Monday, April 25, 2011

Native Son, Day 3 (pgs 62-93)

Black people are trash. They cannot do anything. They will always submit to the white man. The white man does not care about what the blacks do as long as they do not approach the whites. That is the view of the time in the Native Son. Bigger, even though accidentally, manages to violate this relationship in every single form. He attempts to take sexual advantage over a white woman, kills her, burns her body, takes her money, and then tries to get out of the predicament.

On a social level, Bigger has trespassed his boundaries too far. To take advantage of a drunk white woman is already a ticket to getting killed. Sexual relations between whites and blacks are frowned upon, and in this case, the white person did not even agree to have sex, which in other words, is rape. Even before the rape, Bigger acts friendly with two white people. Blacks should always be inferior to whites, but Bigger shatters this concept and talks to Jan and Mary without honorifics.

On a more universal level, a person has killed another person, and that by itself is intolerable. But in this case, a black man has killed a white woman. A black man, a man who is inferior to whites, has killed a white woman. This shatters every rule the white man has set forth to contain the black man. Earlier in the novel, Bigger even states that white men don't care what happens between black men, but once that shifts to black committing a crime against whites, they start caring.

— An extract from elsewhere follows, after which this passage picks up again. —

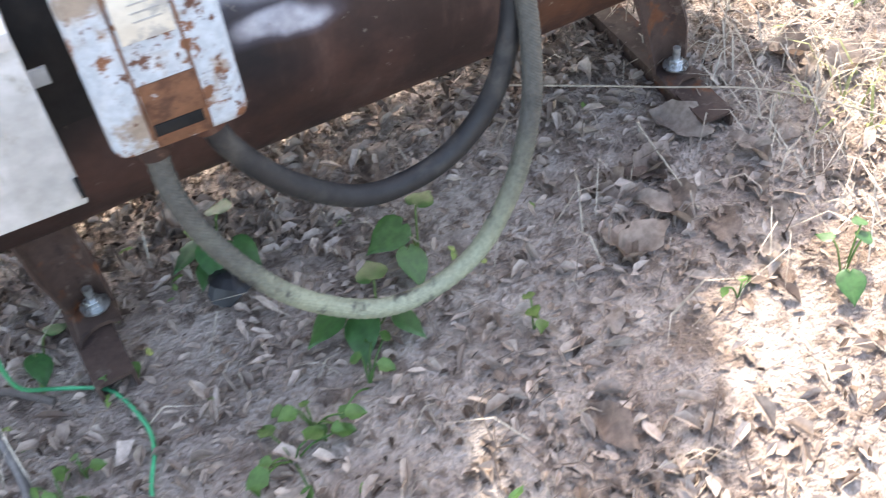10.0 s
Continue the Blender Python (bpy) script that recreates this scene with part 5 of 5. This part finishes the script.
x, y = spots(40000, -1.4, 2.6, -1.2, 1.3, litter_test)
leaves(len(x), x, y, lambda n: 0.003 + 0.0105 * rng.uniform(0, 1, n) ** 2.6, 0.45, m_litter, "leaf_litter", "small dead leaves scattered on the soil", "leaf litter")


def sprig_test(x, y):
    c = np.array([noise.noise((a * 3.3, b * 3.3, 71)) for a, b in zip(x, y)])
    return rng.uniform(0, 1, len(x)) < np.clip(2.5 * (c - 0.12), 0, 1) * (x + 0.4 * y > 0.55)


x, y = spots(7000, 0.4, 2.8, -1.0, 0.9, sprig_test)
blades(len(x), x, y, lambda n: rng.uniform(0.03, 0.13, n), lambda n: rng.uniform(0.0025, 0.006, n), lambda n: rng.uniform(0.7, 1.45, n), m_tuft, "grass_tufts", "sparse green grass sprigs among the straw", "grass")


def shade_test(x, y):
    c = np.array([noise.noise((a * 3.7, b * 3.7, 51)) for a, b in zip(x, y)])
    keep = np.where(x + 0.35 * y > 0.6, 0.1, 1.0) * np.where((x < -0.1) & (y < -0.2), 0.5, 1.0) * np.where((x > 0.2) & (y < -0.1), 0.55, 1.0)
    return rng.uniform(0, 1, len(x)) < keep * (0.35 + 0.9 * c + 0.4 * (y > -0.2))


x, y = spots(26000, -1.3, 1.6, -1.15, 0.7, shade_test)
leaves(len(x), x, y, lambda n: 0.005 + 0.017 * rng.uniform(0, 1, n) ** 2, 0.8, m_litter_mix, "leaf_litter", "broken brown leaves strewn round the tank", "leaf litter")
x, y = spots(26000, -1.3, 1.7, -1.15, 0.9, shade_test)
leaves(len(x), x, y, lambda n: 0.002 + 0.009 * rng.uniform(0, 1, n) ** 2, 0.7, m_crumb, "leaf_mould", "dark crumbled leaf scraps on the soil", "leaf mould", 0.5)
x, y = spots(7000, -1.3, 1.6, -1.15, 0.9, shade_test)
blades(len(x), x, y, lambda n: rng.uniform(0.02, 0.1, n), lambda n: rng.uniform(0.0015, 0.004, n), lambda n: rng.uniform(1.3, 1.54, n), m_twig, "twigs", "thin dark broken twigs on the soil", "twigs")


def clover_test(x, y):
    c = np.array([noise.noise((a * 4.1, b * 4.1, 33)) for a, b in zip(x, y)])
    near = np.exp(-((x + 0.85) / 0.45) ** 2 - ((y - 0.4) / 0.45) ** 2) + 0.7 * np.exp(-((x + 0.72) / 0.22) ** 2 - ((y + 0.02) / 0.2) ** 2)
    return rng.uniform(0, 1, len(x)) < near * (0.4 + 1.2 * c) + 0.02 * (c > 0.2)


x, y = spots(22000, -1.5, 1.6, -1.0, 1.2, clover_test)
leaves(len(x), x, y, lambda n: rng.uniform(0.006, 0.016, n), 0.2, m_clover, "ground_cover", "tiny green ground-cover leaves on the soil", "ground cover")


def far_litter(x, y):
    w = np.array([noise.noise((a * 0.9, b * 0.9, 5)) for a, b in zip(x, y)])
    f = (y + w * 0.9 - np.clip((x - 3.0) / 4, 0, 1) * 6) > 3.9
    return (rng.uniform(0, 1, len(x)) < np.where(f, 1.0, 0.1))


x, y = spots(75000, -1.5, 8.5, 1.2, 11.0, far_litter)
leaves(len(x), x, y, lambda n: rng.uniform(0.012, 0.034, n), 0.35, m_litter_far, "leaf_litter", "carpet of pale brown fallen leaves under the trees", "leaf litter")


def big_leaf(at, size, turn, fold, label="large curled brown dead leaf on the soil"):
    """One broad dead leaf with lobes and a folded middle."""
    ob = thing("dead_leaf", gz(*at), label, "dead leaf", "large fallen leaves")
    rnd = random.Random(int(at[0] * 1000) + int(at[1] * 100))
    bm = bmesh.new()
    rows, phase = [], rnd.random() * 6
    for i in range(13):
        t = i / 12
        wide = math.sin(math.pi * min(1, t * 0.92 + 0.06)) ** 0.8 * (1 + 0.16 * math.sin(t * 17 + phase)) * 0.3
        rows.append([bm.verts.new((t - 0.5, s * wide * (1 - 0.35 * abs(s) * min(1, fold)), fold * abs(s) ** 1.5 * wide * (1.0 + 0.5 * math.sin(t * 7 + s * 3 + phase)) + 0.09 * math.sin(t * 4 + s * 2 + phase) + 0.025 * rnd.random())) for s in (-1, -0.55, 0, 0.55, 1)])
    for p, q in zip(rows, rows[1:]):
        for k in range(4):
            bm.faces.new((p[k], p[k + 1], q[k + 1], q[k]))
    low = min(v.co.z for v in bm.verts)
    bm.transform(Matrix.Translation(gz(*at)) @ Matrix.Rotation(radians(turn), 4, "Z") @ Matrix.Scale(size, 4) @ Matrix.Translation((0, 0, -low)))
    bmesh.ops.solidify(bm, geom=bm.faces[:], thickness=0.0007)
    bmesh.ops.recalc_face_normals(bm, faces=bm.faces[:])
    part("leaf_blade", bm, m_bigleaf, ob, sharp=60)


for at, size, turn, fold in (((0.43, -0.518), 0.085, 60, 0.5), ((0.375, -0.445), 0.1, 115, 1.1), ((0.41, -0.44), 0.085, 75, 0.9), ((0.425, -0.349), 0.1, 25, 0.6), ((0.4, -0.365), 0.07, 140, 0.6),
                             ((0.316, -0.482), 0.11, 15, 0.8), ((0.28, -0.47), 0.085, 95, 1.0), ((0.452, -0.589), 0.06, 80, 0.7), ((0.519, -0.527), 0.05, 75, 0.6), ((0.447, -0.632), 0.045, 60, 0.4),
                             ((0.515, -0.3), 0.12, 120, 0.4), ((0.568, -0.402), 0.085, 100, 0.9), ((0.526, -0.466), 0.07, 75, 0.8), ((0.646, -0.404), 0.06, 20, 0.5), ((0.07, -0.085), 0.07, 40, 0.5),
                             ((0.037, -0.123), 0.065, 110, 0.5), ((0.845, -0.31), 0.12, 30, 0.4), ((0.774, -0.228), 0.11, 150, 0.5), ((0.777, -0.277), 0.1, 60, 0.5), ((0.355, -0.344), 0.06, 80, 0.8),
                             ((0.36, -0.393), 0.055, 20, 0.7), ((0.321, -0.359), 0.06, 130, 0.6), ((-0.86, -0.02), 0.06, -20, 0.6), ((-0.29, -0.62), 0.075, 25, 0.7), ((0.1, -0.72), 0.09, 100, 0.6), ((0.2, -0.58), 0.05, 50, 0.6), ((0.26, -0.3), 0.055, 80, 0.8)):
    big_leaf(at, size * 0.95, turn, fold * 0.75)


def weed(at, n, size, spread, seed, label):
    """A low plant: thin stems with broad toothed leaves."""
    ob = thing("weed", gz(*at), label, "weed", "weeds on the bare soil")
    rnd = random.Random(seed)
    for k in range(n):
        a = rnd.uniform(0, math.tau)
        r = spread * rnd.uniform(0.2, 1.0)
        h = rnd.uniform(0.02, 0.09) * size / 0.05
        tip = Vector(gz(at[0] + r * math.cos(a), at[1] + r * math.sin(a), h))
        root = Vector(gz(*at, -0.005))
        part("stem", bm_tube([root, root.lerp(tip, 0.5) + Vector((0, 0, 0.01)), tip], 0.0015, 6, 3), m_weed, ob)
        bm = bmesh.new()
        s = size * rnd.uniform(0.6, 1.1)
        mid = [bm.verts.new((t, 0, -0.12 * t * t)) for t in (0, 0.35, 0.7, 1.05)]
        for sgn in (1, -1):
            edge = [bm.verts.new((t, sgn * w, 0.08 + 0.05 * rnd.random())) for t, w in ((0.0, 0.12), (0.22, 0.42), (0.55, 0.38), (0.85, 0.16))]
            for i in range(3):
                f = (mid[i], mid[i + 1], edge[i + 1], edge[i])
                bm.faces.new(f if sgn > 0 else f[::-1])
            f = (mid[3], edge[3], mid[2]) if sgn < 0 else (mid[2], mid[3], edge[3])
        bmesh.ops.recalc_face_normals(bm, faces=bm.faces[:])
        bm.transform(Matrix.Translation(tip) @ Euler((rnd.gauss(0, 0.3), rnd.gauss(0.25, 0.25), a + rnd.gauss(0, 0.6))).to_matrix().to_4x4() @ Matrix.Scale(s, 4))
        part("leaf", bm, m_weed, ob, sharp=80)


def heart_weed(root, blades_at, label):
    """A seedling with a few large heart-shaped leaves on thin stems: rows of (x, y, height, length, turn, droop)."""
    ob = thing("weed", gz(*root), label, "weed", "weeds on the bare soil")
    base = Vector(gz(*root, -0.005))
    rnd = random.Random(int(root[0] * 997) + 31)
    for x, y, h, size, turn, droop in blades_at:
        tip = Vector(gz(x, y, h))
        part("stem", bm_tube([base, base.lerp(tip, 0.55) + Vector((0, 0, 0.012)), tip], 0.0016, 6, 4), m_weed, ob)
        bm = bmesh.new()
        half = [(-0.1, 0.16), (0.0, 0.33), (0.15, 0.43), (0.35, 0.43), (0.58, 0.33), (0.8, 0.17), (0.97, 0.05)]
        spine = [bm.verts.new((max(0.0, t) if k else 0.02, 0, 0.0 - 0.1 * t * t)) for k, (t, _) in enumerate(half)] + [bm.verts.new((1.08, 0, -0.12))]
        for sgn in (1, -1):
            inner = [bm.verts.new((t, sgn * w * 0.5, 0.035 + 0.02 * rnd.random() - 0.1 * t * t)) for t, w in half]
            outer = [bm.verts.new((t, sgn * w, 0.03 * rnd.random() - 0.12 * t * t)) for t, w in half]
            for a, b in ((spine, inner), (inner, outer)):
                for k in range(len(half) - 1):
                    f = (a[k], a[k + 1], b[k + 1], b[k])
                    bm.faces.new(f if sgn > 0 else f[::-1])
            for tri in ((spine[6], spine[7], inner[6]), (inner[6], spine[7], outer[6])):
                bm.faces.new(tri if sgn > 0 else tri[::-1])
        bm.transform(Matrix.Translation(tip) @ Euler((rnd.gauss(0, 0.18), droop, radians(turn))).to_matrix().to_4x4() @ Matrix.Scale(size, 4))
        part("leaf", bm, m_heart, ob, sharp=80)


LEAFY = "low green weed with broad heart-shaped leaves on bare soil"
heart_weed((-0.225, -0.15), ((-0.255, -0.165, 0.045, 0.052, 200, 0.3), (-0.235, -0.185, 0.055, 0.06, 255, 0.5), (-0.21, -0.135, 0.06, 0.05, 60, 0.2), (-0.205, -0.185, 0.04, 0.052, 300, 0.4), (-0.25, -0.195, 0.03, 0.042, 230, 0.4)), LEAFY)
heart_weed((0.035, -0.31), ((0.02, -0.3, 0.05, 0.065, 190, 0.2), (0.05, -0.285, 0.06, 0.05, 40, 0.2), (0.01, -0.335, 0.035, 0.06, 265, 0.4)), LEAFY)
heart_weed((-0.075, -0.41), ((-0.1, -0.42, 0.04, 0.065, 245, 0.35), (-0.125, -0.4, 0.045, 0.06, 195, 0.3), (-0.06, -0.375, 0.05, 0.055, 80, 0.2), (-0.055, -0.435, 0.035, 0.05, 300, 0.4)), LEAFY)
heart_weed((-0.64, -0.07), ((-0.65, -0.055, 0.05, 0.05, 160, 0.2), (-0.635, -0.1, 0.04, 0.055, 270, 0.3), (-0.7, -0.09, 0.03, 0.045, 200, 0.3)), LEAFY)
heart_weed((-0.51, -0.215), ((-0.513, -0.235, 0.03, 0.045, 270, 0.3), (-0.49, -0.205, 0.035, 0.035, 20, 0.2)), "small heart-leaved green weed beside the skid")
heart_weed((0.505, -0.675), ((0.494, -0.692, 0.035, 0.045, 240, 0.3), (0.535, -0.665, 0.05, 0.03, 20, 0.2), (0.546, -0.65, 0.06, 0.025, 60, 0.2), (0.51, -0.64, 0.045, 0.025, 110, 0.2)), "yellow-green weed among straw")
weed((-0.26, -0.555), 7, 0.032, 0.06, 5, "yellow-green creeping weed on bare soil")
weed((-0.22, -0.52), 6, 0.026, 0.05, 4, "small creeping green weed on bare soil")
weed((-0.13, -0.5), 5, 0.024, 0.06, 21, "small creeping green weed on bare soil")
weed((0.102, -0.53), 3, 0.03, 0.02, 6, "tiny green seedling on bare soil")
weed((-0.5, -0.443), 3, 0.02, 0.02, 20, "tiny green seedlings on bare soil")
weed((-0.53, -0.473), 4, 0.028, 0.03, 22, "tiny green seedlings on bare soil")
weed((0.367, -0.629), 3, 0.022, 0.03, 12, "tiny green seedling on bare soil")
weed((1.0, -0.19), 4, 0.022, 0.035, 13, "small green weed among dead leaves")
weed((0.85, 0.02), 5, 0.024, 0.05, 14, "small green weed among dead leaves")
weed((1.09, -0.25), 4, 0.02, 0.04, 16, "small green weed among dead leaves")
weed((-0.42, -0.3), 5, 0.022, 0.05, 10, "small green weed beside the skid")
weed((-0.62, 0.08), 8, 0.03, 0.09, 15, "small yellow-green weed on bare soil")
weed((-0.75, 0.0), 8, 0.03, 0.08, 17, "small yellow-green weed on bare soil")
weed((-0.5, 0.05), 7, 0.032, 0.09, 8, "small yellow-green weed on bare soil")
weed((-0.85, -0.12), 6, 0.025, 0.07, 19, "small yellow-green weed on bare soil")


def stalk(points, label):
    ob = thing("dry_stalk", points[0], label, "dry stalk")
    part("stem", bm_tube([gz(*p) for p in points], 0.0016, 6), m_straw, ob)


stalk([(0.3, -0.05, 0.02), (0.5, -0.24, 0.05), (0.66, -0.38, 0.06), (0.85, -0.62, 0.03)], "long pale grass stalk arched over the soil")
stalk([(0.45, -0.27, 0.02), (0.43, -0.38, 0.02), (0.42, -0.47, 0.01)], "thin dark twig on the soil")
stalk([(0.72, 0.0, 0.0), (0.76, -0.05, 0.16), (0.84, -0.1, 0.3)], "tall dry grass stem beside the tank")
stalk([(0.74, 0.02, 0.0), (0.78, 0.0, 0.18), (0.9, 0.0, 0.33)], "tall dry grass stem beside the tank")
stalk([(1.75, 0.25, 0.0), (1.85, 0.2, 0.1), (1.95, 0.12, 0.18), (2.02, 0.02, 0.14)], "dry bent twig against the blue cabinet")
stalk([(2.05, -0.1, 0.0), (2.0, 0.0, 0.08), (2.03, 0.0, 0.16)], "dry bent twig against the blue cabinet")
stalk([(2.28, 0.557, 0.0), (2.285, 0.56, 0.15), (2.28, 0.555, 0.3)], "upright pale dry stick beside the blue cabinet")
stalk([(1.9, 0.3, 0.02), (1.98, 0.1, 0.02), (2.0, -0.15, 0.03), (2.1, -0.3, 0.02)], "dry bent twig against the blue cabinet")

I do think Bigger realizes what he has done. "She was dead; she was white; she was a woman; he had killed her; he was black; he might be caught; he did not want to be caught; if he were they would kill him." (Wright 89) The quote explains that Bigger knows the consequences and the social barriers that he has violated. If not, he would not be able to say "They can't say I did it. If they do, they can't prove it" at the end of Book One because he would not know the social barriers that could help him.